Where C has to spend performance and clarity to return error conditions by error code or reference-to-flag, which must be checked meticulously by the caller and be interspersed throughout the normal control flow of the program, C++ has exceptions, which are both faster, describe the failures, and handled by the compiler so it is impossible for failures to be ignored accidentally.


This isn’t just pointless and degrading for everyone involved—it’s actually hazardous, as new revisions of language standards fix confusing language features that could lead to bugs in new code, or even the language itself. People are deliberately using language standards with ambiguous grammar flaws. Or all those people ranting about how their code runs in old versions of Python 3? I sure hope no one does use an older version, because the 3.0 interpreter, for example, hasn’t had any security patches for more than a decade!
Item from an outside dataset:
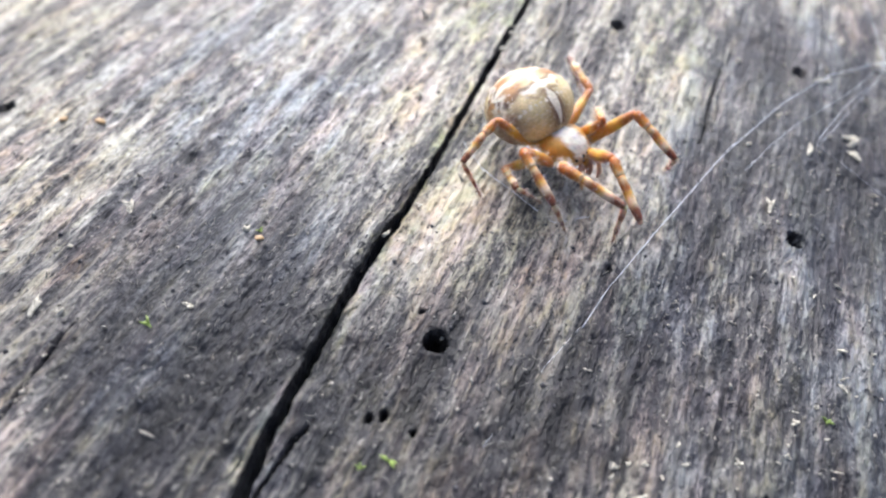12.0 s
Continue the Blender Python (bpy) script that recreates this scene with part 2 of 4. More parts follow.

No bruh. Your code isn’t “portable” or “robust” or “high-quality”. Your code is a tangled nightmare of workarounds and cruft that could have been three times faster, a dozen times clearer, and thousand times more secure if it had been coded in a version of the language that wasn’t written before you were born.

You have the gall to fight clarity—the single most important goal in all of software engineering—and the stupidity to believe you’re doing the world a favor.

If you like the last millennium so much, then go the hell back. Leave the rest of us to writing quality code.